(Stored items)
----------
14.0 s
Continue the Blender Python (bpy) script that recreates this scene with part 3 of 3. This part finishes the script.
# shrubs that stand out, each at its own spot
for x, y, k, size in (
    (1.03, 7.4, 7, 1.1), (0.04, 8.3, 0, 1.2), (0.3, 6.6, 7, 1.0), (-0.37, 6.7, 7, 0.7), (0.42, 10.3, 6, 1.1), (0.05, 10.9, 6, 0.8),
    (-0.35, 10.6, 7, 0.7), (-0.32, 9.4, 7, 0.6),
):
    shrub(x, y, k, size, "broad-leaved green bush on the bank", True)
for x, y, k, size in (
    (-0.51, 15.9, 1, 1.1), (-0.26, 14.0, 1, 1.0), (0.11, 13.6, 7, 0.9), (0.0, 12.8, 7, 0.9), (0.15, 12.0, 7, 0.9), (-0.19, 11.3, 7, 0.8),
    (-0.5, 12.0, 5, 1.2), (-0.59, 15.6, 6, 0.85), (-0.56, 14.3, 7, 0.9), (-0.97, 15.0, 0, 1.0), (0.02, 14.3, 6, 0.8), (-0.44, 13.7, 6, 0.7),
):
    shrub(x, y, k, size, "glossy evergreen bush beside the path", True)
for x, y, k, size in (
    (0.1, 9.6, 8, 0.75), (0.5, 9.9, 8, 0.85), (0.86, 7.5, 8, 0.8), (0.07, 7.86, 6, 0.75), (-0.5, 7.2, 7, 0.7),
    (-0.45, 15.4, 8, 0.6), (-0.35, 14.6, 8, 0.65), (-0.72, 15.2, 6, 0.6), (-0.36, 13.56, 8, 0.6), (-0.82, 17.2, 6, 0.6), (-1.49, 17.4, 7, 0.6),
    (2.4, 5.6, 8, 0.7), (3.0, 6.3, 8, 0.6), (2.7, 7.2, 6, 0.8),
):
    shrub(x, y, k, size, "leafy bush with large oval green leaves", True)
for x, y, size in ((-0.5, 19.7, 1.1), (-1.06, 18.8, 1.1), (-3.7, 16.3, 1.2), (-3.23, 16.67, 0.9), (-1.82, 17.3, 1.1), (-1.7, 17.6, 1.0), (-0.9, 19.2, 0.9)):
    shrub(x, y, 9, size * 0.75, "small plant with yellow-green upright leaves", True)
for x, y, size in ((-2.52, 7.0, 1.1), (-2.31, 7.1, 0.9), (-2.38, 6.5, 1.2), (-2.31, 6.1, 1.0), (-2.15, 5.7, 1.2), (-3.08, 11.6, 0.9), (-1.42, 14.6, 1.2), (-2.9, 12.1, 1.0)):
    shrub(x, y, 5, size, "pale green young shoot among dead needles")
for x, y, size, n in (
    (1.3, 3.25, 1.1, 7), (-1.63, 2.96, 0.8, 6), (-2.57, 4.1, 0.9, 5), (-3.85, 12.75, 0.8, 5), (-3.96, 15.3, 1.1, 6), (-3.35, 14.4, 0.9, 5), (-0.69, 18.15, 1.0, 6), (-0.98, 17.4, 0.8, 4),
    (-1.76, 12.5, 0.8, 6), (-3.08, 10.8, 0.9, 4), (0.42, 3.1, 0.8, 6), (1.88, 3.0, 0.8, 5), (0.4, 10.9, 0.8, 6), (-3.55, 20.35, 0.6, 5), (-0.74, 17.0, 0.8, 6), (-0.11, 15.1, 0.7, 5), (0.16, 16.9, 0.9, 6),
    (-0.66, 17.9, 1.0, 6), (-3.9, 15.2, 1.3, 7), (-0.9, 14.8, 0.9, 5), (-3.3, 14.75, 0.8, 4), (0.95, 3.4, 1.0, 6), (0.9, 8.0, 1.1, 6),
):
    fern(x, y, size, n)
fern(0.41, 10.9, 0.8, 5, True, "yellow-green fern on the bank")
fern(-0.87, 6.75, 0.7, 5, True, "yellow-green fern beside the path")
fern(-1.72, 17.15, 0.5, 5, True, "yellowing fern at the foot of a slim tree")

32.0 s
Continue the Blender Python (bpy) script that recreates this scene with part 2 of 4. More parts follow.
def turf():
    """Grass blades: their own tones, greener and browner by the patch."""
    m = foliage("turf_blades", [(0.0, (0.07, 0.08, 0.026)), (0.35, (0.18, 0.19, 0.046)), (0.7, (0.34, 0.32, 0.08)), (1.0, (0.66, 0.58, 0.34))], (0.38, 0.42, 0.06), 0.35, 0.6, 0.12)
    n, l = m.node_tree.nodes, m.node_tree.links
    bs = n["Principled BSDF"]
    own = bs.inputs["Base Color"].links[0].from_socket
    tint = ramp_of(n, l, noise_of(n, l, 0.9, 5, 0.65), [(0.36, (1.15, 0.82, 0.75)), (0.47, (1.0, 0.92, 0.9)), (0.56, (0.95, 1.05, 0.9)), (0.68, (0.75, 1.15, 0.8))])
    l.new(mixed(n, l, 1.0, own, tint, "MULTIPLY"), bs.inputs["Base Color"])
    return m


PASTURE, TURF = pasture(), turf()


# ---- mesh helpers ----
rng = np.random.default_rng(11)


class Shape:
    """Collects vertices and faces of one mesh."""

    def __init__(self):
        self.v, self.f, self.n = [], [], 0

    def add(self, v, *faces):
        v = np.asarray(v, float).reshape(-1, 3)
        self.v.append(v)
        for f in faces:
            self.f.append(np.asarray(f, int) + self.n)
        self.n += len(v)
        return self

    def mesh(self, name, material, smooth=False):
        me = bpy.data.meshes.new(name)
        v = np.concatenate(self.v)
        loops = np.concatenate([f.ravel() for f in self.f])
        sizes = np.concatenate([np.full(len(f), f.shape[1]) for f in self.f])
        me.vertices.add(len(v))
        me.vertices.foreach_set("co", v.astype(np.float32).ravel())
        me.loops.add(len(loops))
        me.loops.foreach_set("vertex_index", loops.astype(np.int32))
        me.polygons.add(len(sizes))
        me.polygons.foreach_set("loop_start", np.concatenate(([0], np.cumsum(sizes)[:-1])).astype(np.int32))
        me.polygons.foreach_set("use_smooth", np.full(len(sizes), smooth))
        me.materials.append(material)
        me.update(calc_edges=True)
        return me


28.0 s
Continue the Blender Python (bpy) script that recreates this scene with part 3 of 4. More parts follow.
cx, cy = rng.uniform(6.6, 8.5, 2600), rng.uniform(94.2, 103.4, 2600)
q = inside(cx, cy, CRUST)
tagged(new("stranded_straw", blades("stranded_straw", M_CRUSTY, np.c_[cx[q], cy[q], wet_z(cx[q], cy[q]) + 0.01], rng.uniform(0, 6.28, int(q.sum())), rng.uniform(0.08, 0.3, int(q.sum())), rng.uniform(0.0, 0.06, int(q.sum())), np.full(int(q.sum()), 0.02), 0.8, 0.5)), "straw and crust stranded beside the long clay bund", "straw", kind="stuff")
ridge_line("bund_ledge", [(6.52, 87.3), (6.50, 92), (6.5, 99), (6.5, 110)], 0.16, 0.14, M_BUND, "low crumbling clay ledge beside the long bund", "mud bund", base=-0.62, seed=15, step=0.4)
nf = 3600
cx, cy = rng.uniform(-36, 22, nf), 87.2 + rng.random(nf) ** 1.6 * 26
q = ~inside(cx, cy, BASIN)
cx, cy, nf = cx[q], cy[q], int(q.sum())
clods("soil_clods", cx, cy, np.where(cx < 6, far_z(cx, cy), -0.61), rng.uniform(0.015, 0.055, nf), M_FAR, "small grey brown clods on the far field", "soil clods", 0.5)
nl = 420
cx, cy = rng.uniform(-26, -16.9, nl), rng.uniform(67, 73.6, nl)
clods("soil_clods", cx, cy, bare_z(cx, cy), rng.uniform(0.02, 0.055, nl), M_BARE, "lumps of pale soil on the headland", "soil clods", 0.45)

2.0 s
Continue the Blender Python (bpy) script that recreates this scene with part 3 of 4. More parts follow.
----------
What you should do: Reproduce the records in full, exactly as written.

Response:
14.0 s
Continue the Blender Python (bpy) script that recreates this scene with part 3 of 3. This part finishes the script.
# shrubs that stand out, each at its own spot
for x, y, k, size in (
    (1.03, 7.4, 7, 1.1), (0.04, 8.3, 0, 1.2), (0.3, 6.6, 7, 1.0), (-0.37, 6.7, 7, 0.7), (0.42, 10.3, 6, 1.1), (0.05, 10.9, 6, 0.8),
    (-0.35, 10.6, 7, 0.7), (-0.32, 9.4, 7, 0.6),
):
    shrub(x, y, k, size, "broad-leaved green bush on the bank", True)
for x, y, k, size in (
    (-0.51, 15.9, 1, 1.1), (-0.26, 14.0, 1, 1.0), (0.11, 13.6, 7, 0.9), (0.0, 12.8, 7, 0.9), (0.15, 12.0, 7, 0.9), (-0.19, 11.3, 7, 0.8),
    (-0.5, 12.0, 5, 1.2), (-0.59, 15.6, 6, 0.85), (-0.56, 14.3, 7, 0.9), (-0.97, 15.0, 0, 1.0), (0.02, 14.3, 6, 0.8), (-0.44, 13.7, 6, 0.7),
):
    shrub(x, y, k, size, "glossy evergreen bush beside the path", True)
for x, y, k, size in (
    (0.1, 9.6, 8, 0.75), (0.5, 9.9, 8, 0.85), (0.86, 7.5, 8, 0.8), (0.07, 7.86, 6, 0.75), (-0.5, 7.2, 7, 0.7),
    (-0.45, 15.4, 8, 0.6), (-0.35, 14.6, 8, 0.65), (-0.72, 15.2, 6, 0.6), (-0.36, 13.56, 8, 0.6), (-0.82, 17.2, 6, 0.6), (-1.49, 17.4, 7, 0.6),
    (2.4, 5.6, 8, 0.7), (3.0, 6.3, 8, 0.6), (2.7, 7.2, 6, 0.8),
):
    shrub(x, y, k, size, "leafy bush with large oval green leaves", True)
for x, y, size in ((-0.5, 19.7, 1.1), (-1.06, 18.8, 1.1), (-3.7, 16.3, 1.2), (-3.23, 16.67, 0.9), (-1.82, 17.3, 1.1), (-1.7, 17.6, 1.0), (-0.9, 19.2, 0.9)):
    shrub(x, y, 9, size * 0.75, "small plant with yellow-green upright leaves", True)
for x, y, size in ((-2.52, 7.0, 1.1), (-2.31, 7.1, 0.9), (-2.38, 6.5, 1.2), (-2.31, 6.1, 1.0), (-2.15, 5.7, 1.2), (-3.08, 11.6, 0.9), (-1.42, 14.6, 1.2), (-2.9, 12.1, 1.0)):
    shrub(x, y, 5, size, "pale green young shoot among dead needles")
for x, y, size, n in (
    (1.3, 3.25, 1.1, 7), (-1.63, 2.96, 0.8, 6), (-2.57, 4.1, 0.9, 5), (-3.85, 12.75, 0.8, 5), (-3.96, 15.3, 1.1, 6), (-3.35, 14.4, 0.9, 5), (-0.69, 18.15, 1.0, 6), (-0.98, 17.4, 0.8, 4),
    (-1.76, 12.5, 0.8, 6), (-3.08, 10.8, 0.9, 4), (0.42, 3.1, 0.8, 6), (1.88, 3.0, 0.8, 5), (0.4, 10.9, 0.8, 6), (-3.55, 20.35, 0.6, 5), (-0.74, 17.0, 0.8, 6), (-0.11, 15.1, 0.7, 5), (0.16, 16.9, 0.9, 6),
    (-0.66, 17.9, 1.0, 6), (-3.9, 15.2, 1.3, 7), (-0.9, 14.8, 0.9, 5), (-3.3, 14.75, 0.8, 4), (0.95, 3.4, 1.0, 6), (0.9, 8.0, 1.1, 6),
):
    fern(x, y, size, n)
fern(0.41, 10.9, 0.8, 5, True, "yellow-green fern on the bank")
fern(-0.87, 6.75, 0.7, 5, True, "yellow-green fern beside the path")
fern(-1.72, 17.15, 0.5, 5, True, "yellowing fern at the foot of a slim tree")

32.0 s
Continue the Blender Python (bpy) script that recreates this scene with part 2 of 4. More parts follow.
def turf():
    """Grass blades: their own tones, greener and browner by the patch."""
    m = foliage("turf_blades", [(0.0, (0.07, 0.08, 0.026)), (0.35, (0.18, 0.19, 0.046)), (0.7, (0.34, 0.32, 0.08)), (1.0, (0.66, 0.58, 0.34))], (0.38, 0.42, 0.06), 0.35, 0.6, 0.12)
    n, l = m.node_tree.nodes, m.node_tree.links
    bs = n["Principled BSDF"]
    own = bs.inputs["Base Color"].links[0].from_socket
    tint = ramp_of(n, l, noise_of(n, l, 0.9, 5, 0.65), [(0.36, (1.15, 0.82, 0.75)), (0.47, (1.0, 0.92, 0.9)), (0.56, (0.95, 1.05, 0.9)), (0.68, (0.75, 1.15, 0.8))])
    l.new(mixed(n, l, 1.0, own, tint, "MULTIPLY"), bs.inputs["Base Color"])
    return m


PASTURE, TURF = pasture(), turf()


# ---- mesh helpers ----
rng = np.random.default_rng(11)


class Shape:
    """Collects vertices and faces of one mesh."""

    def __init__(self):
        self.v, self.f, self.n = [], [], 0

    def add(self, v, *faces):
        v = np.asarray(v, float).reshape(-1, 3)
        self.v.append(v)
        for f in faces:
            self.f.append(np.asarray(f, int) + self.n)
        self.n += len(v)
        return self

    def mesh(self, name, material, smooth=False):
        me = bpy.data.meshes.new(name)
        v = np.concatenate(self.v)
        loops = np.concatenate([f.ravel() for f in self.f])
        sizes = np.concatenate([np.full(len(f), f.shape[1]) for f in self.f])
        me.vertices.add(len(v))
        me.vertices.foreach_set("co", v.astype(np.float32).ravel())
        me.loops.add(len(loops))
        me.loops.foreach_set("vertex_index", loops.astype(np.int32))
        me.polygons.add(len(sizes))
        me.polygons.foreach_set("loop_start", np.concatenate(([0], np.cumsum(sizes)[:-1])).astype(np.int32))
        me.polygons.foreach_set("use_smooth", np.full(len(sizes), smooth))
        me.materials.append(material)
        me.update(calc_edges=True)
        return me


28.0 s
Continue the Blender Python (bpy) script that recreates this scene with part 3 of 4. More parts follow.
cx, cy = rng.uniform(6.6, 8.5, 2600), rng.uniform(94.2, 103.4, 2600)
q = inside(cx, cy, CRUST)
tagged(new("stranded_straw", blades("stranded_straw", M_CRUSTY, np.c_[cx[q], cy[q], wet_z(cx[q], cy[q]) + 0.01], rng.uniform(0, 6.28, int(q.sum())), rng.uniform(0.08, 0.3, int(q.sum())), rng.uniform(0.0, 0.06, int(q.sum())), np.full(int(q.sum()), 0.02), 0.8, 0.5)), "straw and crust stranded beside the long clay bund", "straw", kind="stuff")
ridge_line("bund_ledge", [(6.52, 87.3), (6.50, 92), (6.5, 99), (6.5, 110)], 0.16, 0.14, M_BUND, "low crumbling clay ledge beside the long bund", "mud bund", base=-0.62, seed=15, step=0.4)
nf = 3600
cx, cy = rng.uniform(-36, 22, nf), 87.2 + rng.random(nf) ** 1.6 * 26
q = ~inside(cx, cy, BASIN)
cx, cy, nf = cx[q], cy[q], int(q.sum())
clods("soil_clods", cx, cy, np.where(cx < 6, far_z(cx, cy), -0.61), rng.uniform(0.015, 0.055, nf), M_FAR, "small grey brown clods on the far field", "soil clods", 0.5)
nl = 420
cx, cy = rng.uniform(-26, -16.9, nl), rng.uniform(67, 73.6, nl)
clods("soil_clods", cx, cy, bare_z(cx, cy), rng.uniform(0.02, 0.055, nl), M_BARE, "lumps of pale soil on the headland", "soil clods", 0.45)

2.0 s
Continue the Blender Python (bpy) script that recreates this scene with part 3 of 4. More parts follow.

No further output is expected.